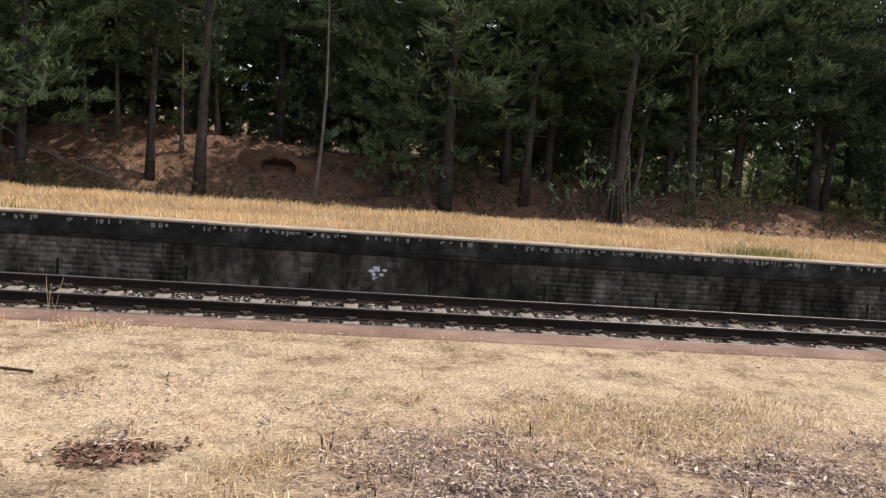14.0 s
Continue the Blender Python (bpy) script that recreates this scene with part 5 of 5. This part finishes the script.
for k in range(75):
    big_leaf(rng.uniform(2.4, 6.0), rng.uniform(2.6, 6.0), rng.uniform(0, 360), rng.uniform(0.03, 0.085), 100 + k)


# ---------------------------------------------------------------- woodland floor
rng = np.random.default_rng(61)
x, y = scatter(rng, 34000, 27.5, 41, -14, 48, lambda x, y: 0.4 + 0.4 * patch_noise(x * 0.5, y * 0.5))
v, f = flakes(rng, np.column_stack([x, y]), land(x, y), 0.16, 0.05, 0.04)
tagged(new("forest_litter", mesh_from("forest_litter", v, f, BARKBITS)), "brown leaf and bark litter on the shaded bank", "litter", kind="stuff")


def bush(seed, label, material, size, count):
    rng = np.random.default_rng(seed)
    ob = tagged(new("bush"), label, "bush", "bushes on the bank")
    t, tips = Tubes(), []
    for k in range(3):
        limb(t, rng, (rng.normal(0, 0.1), rng.normal(0, 0.1), -0.05), (rng.normal(0, 0.6), rng.normal(0, 0.6), 1), size, 0.012, 2, 0.6, 3, 0.05, 0.2, (2, 3), tips, 3)
    part("woody_stem", t.mesh("woody_stem", TWIG), ob)
    if count:
        v, f = sprays(rng, np.array([tuple(p) for p, d in tips]), np.array([tuple(d) for p, d in tips]), count, 0.14, 0.02, 0.8, 0.1)
        part("foliage", mesh_from("foliage", v, f, material), ob)
    return ob


BUSHES = [bush(71, "low dark green bush on the shaded bank", UNDER, 0.9, 7), bush(72, "tangle of grey dead brushwood on the bank", UNDER, 1.0, 0), bush(73, "sparse young green undergrowth below the pines", NEEDLES, 1.0, 4)]
placed = set()
for k in range(158):
    kind = int(rng.integers(0, 3)) if k < 70 else 0 if k < 100 else 1 + k % 2 if k < 130 else 0
    x, y = rng.uniform(28.5 if k < 100 else 35.5, 41), rng.uniform(-11 if k < 100 else 6, 46 if k < 70 else 5 if k < 100 else 26)
    if k >= 130:
        x, y = rng.uniform(28.6, 32.0), rng.uniform(5, 28)
    if abs(x - 35.7) < 1.2 and abs(y - 9.2) < 1.6:
        continue
    s = rng.uniform(0.6, 1.5) * (0.5 if 5 < y < 20 and x < 38 else 1)
    m = pose(x, y, float(land(x, y)), 0, 0, rng.uniform(0, 360))
    if kind in placed:
        copy_thing(BUSHES[kind], m @ Matrix.Diagonal((s, s, s, 1)))
    else:
        BUSHES[kind].matrix_basis = m
        placed.add(kind)

brush = np.random.default_rng(64)
for k in range(62):
    x, y = brush.uniform(31.0, 38.5), brush.uniform(4, 25)
    if abs(x - 34.5) < 1.8 and abs(y - 9.0) < 1.3:
        continue
    s = brush.uniform(0.3, 0.75)
    copy_thing(BUSHES[(1, 0, 1, 2)[k % 4]], pose(x, y, float(land(x, y)), brush.uniform(-25, 25), brush.uniform(-25, 25), brush.uniform(0, 360)) @ Matrix.Diagonal((s, s, s * 0.7, 1)))
x, y = scatter(brush, 26000, 30.5, 41, -10, 26, lambda x, y: smooth(patch_noise(x * 1.3, y * 1.3), 0.4, 0.8))
v, f = flakes(brush, np.column_stack([x, y]), land(x, y), 0.15, 0.035, 0.05, 0.5)
tagged(new("dry_bank_litter", mesh_from("dry_bank_litter", v, f, LITTER)), "dry fallen needles and bark on the red-brown bank", "litter", kind="stuff")

# dead stems leaning together against a pine at the foot of the bank
def leaning_stems(x, y, seed):
    rng = np.random.default_rng(seed)
    ob = tagged(new("leaning_brushwood"), "grey dead stems leaning together against a pine trunk", "brushwood")
    ob.matrix_basis = pose(x, y, float(land(x, y)))
    for k in range(6):
        a = k * math.tau / 6 + rng.normal(0, 0.5)
        r = rng.uniform(0.2, 0.6)
        foot = (math.cos(a) * r, math.sin(a) * r, -0.05)
        knee = (math.cos(a) * r * 0.55 + rng.normal(0, 0.06), math.sin(a) * r * 0.55 + rng.normal(0, 0.06), rng.uniform(0.9, 1.2))
        top = (rng.normal(0, 0.08), rng.normal(0, 0.15), rng.uniform(1.5, 2.7))
        t = Tubes()
        t.add([foot, knee, top], [0.03, 0.017, 0.007], 5)
        part("stem", t.mesh("stem", PALE_BARK), ob)


leaning_stems(31.6, -1.1, 4)
x, y = scatter(rng, 50000, 43, 75, -34, 0, lambda x, y: 0.3 + 0.7 * patch_noise(x * 0.4, y * 0.4))
v, f = slips(rng, np.column_stack([x, y]), land(x, y) - 0.02, 0.38, 0.075, 0.6)
tagged(new("field_grass", mesh_from("field_grass", v, f, GREEN_BLADE)), "pale green grass of the field beyond the trees", "grass", kind="stuff")

x, y = rng.uniform(62, 78, 500), rng.uniform(-48, -4, 500)
v, f = puffs(rng, np.column_stack([x, y, land(x, y) + rng.uniform(0.2, 4.5, 500)]), rng.uniform(0.6, 1.3, 500), 18, 0.7, 0.14)
tagged(new("field_hedge", mesh_from("field_hedge", v, f, NEEDLES_LIGHT)), "light green scrub at the far side of the field", "woods", kind="stuff")

# burrow dug into the bank: a lip of thrown-out soil round a dark hollow
def make_burrow(x, y, z):
    prof = [(1.2, 1.6), (0.6, 1.2), (0.25, 0.86), (0.05, 0.66), (-0.03, 0.57), (0.03, 0.50), (0.25, 0.46), (0.9, 0.40), (1.8, 0.05)]
    rng = np.random.default_rng(12)
    v, f, n = [], [], 18
    for px, r in prof:
        for k in range(n):
            a = k * math.tau / n
            rr = r * (1 + rng.normal(0, 0.08) + 0.12 * math.sin(2 * a + 1) + 0.08 * math.sin(3 * a))
            v.append((px + rng.normal(0, 0.02), math.cos(a) * rr * 1.05, math.sin(a) * rr * (0.8 if r < 0.9 else 0.6)))
    for i in range(len(prof) - 1):
        for k in range(n):
            j = (k + 1) % n
            f.append((i * n + k, i * n + j, (i + 1) * n + j, (i + 1) * n + k))
    ob = tagged(new("burrow", mesh_from("burrow", v, f, BURROW, True)), "animal burrow hollowed into the red-brown bank", "burrow")
    ob.matrix_basis = pose(x, y, z, 0, 10, 0)


make_burrow(35.3, 8.95, float(land(35.3, 8.95)) + 0.1)

# tall dry weeds by the platform edge
def weed(x, y, height, seed, label):
    rng = np.random.default_rng(seed)
    t = Tubes()
    for k in range(3):
        limb(t, rng, (rng.normal(0, 0.03), rng.normal(0, 0.03), -0.02), (rng.normal(0, 0.12), rng.normal(0.1, 0.12), 1), height * rng.uniform(0.6, 1), 0.0022, 1, 0.3, 5, 0.1, 0.06, (0, 2), None, 3)
    ob = tagged(new("dry_weed"), label, "weed", "dry weeds by the platform edge")
    ob.matrix_basis = pose(x, y, float(land(x, y)))
    part("stems", t.mesh("stems", CHAFF), ob)


weed(15.15, 9.05, 0.42, 5, "tall thin bleached weed at the platform edge")
weed(15.1, 14.4, 0.35, 6, "tall thin bleached weed at the platform edge")
weed(14.9, 12.6, 0.25, 7, "short dry weed at the platform edge")


# white scrawls on the brickwork
def scrawl(y, z, width, height, strokes, seed):
    rng = np.random.default_rng(seed)
    v, f = [], []
    for k in range(strokes):
        cy = y + width * (0.5 - (k + 0.5) / strokes) + rng.normal(0, 0.01)
        pts = [(cy + rng.normal(0, width / strokes * 0.7), z + rng.uniform(-0.5, 0.5) * height) for _ in range(3)]
        for (a, b), (c, d) in zip(pts, pts[1:]):
            ln = math.hypot(c - a, d - b) + 1e-6
            ny, nz = -(d - b) / ln * 0.014, (c - a) / ln * 0.014
            i = len(v)
            xx = WALL - 0.012 - 0.0004 * k
            v += [(xx, a + ny, b + nz), (xx, c + ny, d + nz), (xx, c - ny, d - nz), (xx, a - ny, b - nz)]
            f.append((i, i + 1, i + 2, i + 3))
    ob = tagged(new("painted_scrawl", mesh_from("painted_scrawl", v, f, SCRAWL)), "faded white spray-paint scrawl on the brick wall", "graffiti")


scrawl(16.12, -0.69, 0.62, 0.17, 14, 1)
scrawl(15.6, -0.545, 0.27, 0.14, 6, 2)
scrawl(24.4, -0.72, 0.5, 0.14, 7, 3)


def splash(y, z, w, h, seed):
    rng = np.random.default_rng(seed)
    v, f = [], []
    for k in range(9):
        cy, cz = y + rng.uniform(-0.5, 0.5) * w, z + rng.uniform(-0.5, 0.5) * h
        i = len(v)
        for a in range(8):
            r = rng.uniform(0.4, 1)
            v.append((WALL - 0.012 - 0.0004 * k, cy + math.cos(a * math.tau / 8) * r * w * 0.22, cz + math.sin(a * math.tau / 8) * r * h * 0.3))
        f.append(tuple(range(i, i + 8)))
    tagged(new("paint_splash", mesh_from("paint_splash", v, f, SCRAWL)), "ragged splash of white paint on the dark brick wall", "paint mark")


splash(6.19, -0.53, 0.26, 0.13, 4)
splash(6.24, -0.65, 0.1, 0.04, 5)
splash(6.37, -0.12, 0.05, 0.05, 6)

# ---------------------------------------------------------------- bricks of the far wall, last
COURSE, LONG = 0.0865, 0.242
brick_lo, brick_hi = (-0.010, 0.0, 0.0), (0.02, 0.230, 0.0765)
stretcher = box_mesh("brick", brick_lo, brick_hi, BRICK, 0.004)
header_brick = box_mesh("brick", brick_lo, (0.02, 0.109, 0.0765), BRICK, 0.004)
rng = np.random.default_rng(77)


def brick_rows(y0, y1):
    for r in range(8):
        z = -0.965 + r * COURSE
        head = r % 2 == 1
        step = 0.121 if head else LONG
        k0 = math.ceil((y0 - 0.06) / step)
        k = k0
        while k * step < y1:
            yield head, k * step + (0.06 if head else 0), z
            k += 1


for head, yy, z in brick_rows(3.4, 9.2):
    part("brick", header_brick if head else stretcher, far_wall, at=pose(WALL + 0.003 + rng.normal(0, 0.0016), yy + rng.normal(0, 0.0015), z + rng.normal(0, 0.0012)))
far_v, far_f = [], []
bv = np.array([(x, y, z) for x in (0, 1) for y in (0, 1) for z in (0, 1)], float)
bf = np.array([(0, 1, 3, 2), (4, 6, 7, 5), (0, 4, 5, 1), (2, 3, 7, 6), (1, 5, 7, 3), (0, 2, 6, 4)])
for a, b in ((-8.0, 3.39), (9.3, 44.0)):
    for head, yy, z in brick_rows(a, b):
        w = 0.109 if head else 0.230
        far_f.append(bf + 8 * len(far_f))
        far_v.append(bv * (0.03, w + 0.004, 0.081) + (WALL - 0.005 + rng.normal(0, 0.0016), yy, z + rng.normal(0, 0.0012)))
ob = part("brickwork", mesh_from("brickwork", np.concatenate(far_v), np.concatenate(far_f), BRICK), far_wall)
tagged(ob, kind="stuff")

Work to be completed
Extract the lines of the preceding material that run from the line with "Continue the Blender" through the line with "0.085), 100 + k)", inclusive, reproducing them exactly and adding nothing.

Exercise solution
Continue the Blender Python (bpy) script that recreates this scene with part 5 of 5. This part finishes the script.
for k in range(75):
    big_leaf(rng.uniform(2.4, 6.0), rng.uniform(2.6, 6.0), rng.uniform(0, 360), rng.uniform(0.03, 0.085), 100 + k)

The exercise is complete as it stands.